----- Data segment -----

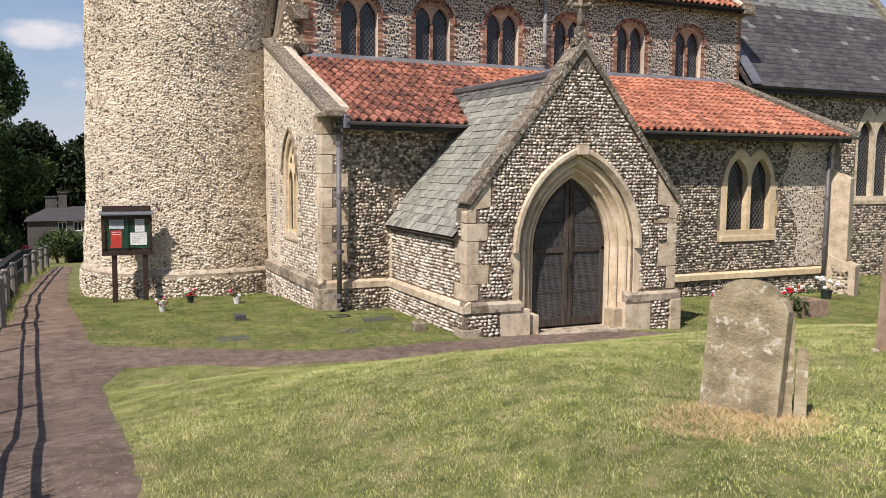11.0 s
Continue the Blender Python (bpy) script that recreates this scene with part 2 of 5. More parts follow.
M_PAPER_BLUE = material("pale blue paper", [(0.50, 0.55, 0.60), (0.62, 0.66, 0.70)], 9, 0.7, 0.05)
M_RED = material("red printed card", [(0.42, 0.035, 0.03), (0.55, 0.06, 0.05)], 12, 0.6, 0.05)
M_INK = material("grey ink", [(0.42, 0.42, 0.44)], 5, 0.7, 0)
M_TARMAC = material("worn tarmac with grit", [(0.115, 0.082, 0.060), (0.175, 0.128, 0.097), (0.25, 0.19, 0.148)], 6, 0.95, 0.9, 110, spots=((0.42, 0.36, 0.30), 32, 0.62, 0.03), blotch=(0.7, 1.15))
M_SOIL = material("lawn under the grass", [(0.075, 0.09, 0.026), (0.155, 0.165, 0.052), (0.26, 0.235, 0.108)], 7, 0.95, 1.0, 70, detail=9, spots=((0.28, 0.23, 0.12), 2.3, 0.55, 0.16))
M_GRASS = material("mown grass blades", [(0.105, 0.155, 0.03), (0.25, 0.305, 0.072), (0.385, 0.405, 0.13), (0.58, 0.54, 0.27)], 3.0, 0.65, 0.0, island=0.5, spec=0.2, spots=((0.56, 0.48, 0.25), 2.2, 0.56, 0.16), blotch=(0.7, 1.3))
M_GRASS_N = material("green lawn blades", [(0.055, 0.10, 0.016), (0.15, 0.205, 0.04), (0.34, 0.35, 0.11)], 2.8, 0.65, 0.0, island=0.55, spec=0.2, spots=((0.37, 0.29, 0.13), 2.4, 0.56, 0.10), blotch=(0.6, 1.3))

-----

◆ Written exercise ◆
Filter the listing above by the word "with"; copy each line that passes.

◆ The reply ◆
Continue the Blender Python (bpy) script that recreates this scene with part 2 of 5. More parts follow.
M_TARMAC = material("worn tarmac with grit", [(0.115, 0.082, 0.060), (0.175, 0.128, 0.097), (0.25, 0.19, 0.148)], 6, 0.95, 0.9, 110, spots=((0.42, 0.36, 0.30), 32, 0.62, 0.03), blotch=(0.7, 1.15))